Trump-appointed judge rejects White House arguments on AP access block
A Trump-appointed judge late Friday accused the White House of cherry-picking testimony and misconstruing facts in its effort to seek a stay of his order that would, come Sunday, return the Associated Press to the White House press pool.
Judge Trevor McFadden of the U.S. District Court for the District of Columbia rejected the government's request for a stay pending appeal.
In a five-page order that ripped at the various rationales the administration has put forward to delay the restoration of the Associated Press' access, the judge reiterated his finding that the Trump White House has retaliated against the Associated Press in violation of its First Amendment rights.

"The motion fails on the law," McFadden said. "But it also misconstrues the facts."
McFadden also said the government "cherry-picked" a quote from the testimony of the Associated Press' Chief White House Correspondent Zeke Miller, who acknowledged under Justice Department cross-examination that the news organization was able to cover events such as the president's press conferences with the leaders of France and the United Kingdom by flying in the reporters who cover them in Paris and London.

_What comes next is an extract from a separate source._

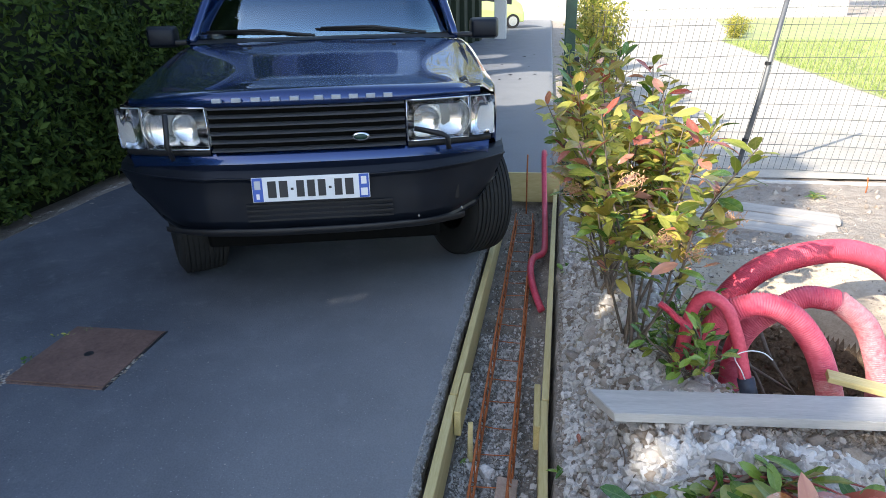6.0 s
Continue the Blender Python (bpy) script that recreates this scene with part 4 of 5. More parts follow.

"As the court previously found, the AP's text journalists have been systematically banned from large, limited-access events open to the entire White House press corps," McFadden said, adding that the ban the Associated Press has experienced "need not be complete to be unconstitutional or irreparable."

The judge also scolded the Justice Department for changing up its legal arguments in its Wednesday stay request, pointing to "a vague separation-of-powers" concern "for the first time in a motion to stay."
The "clear commands of First Amendment precedent" outweigh those concerns, McFadden said.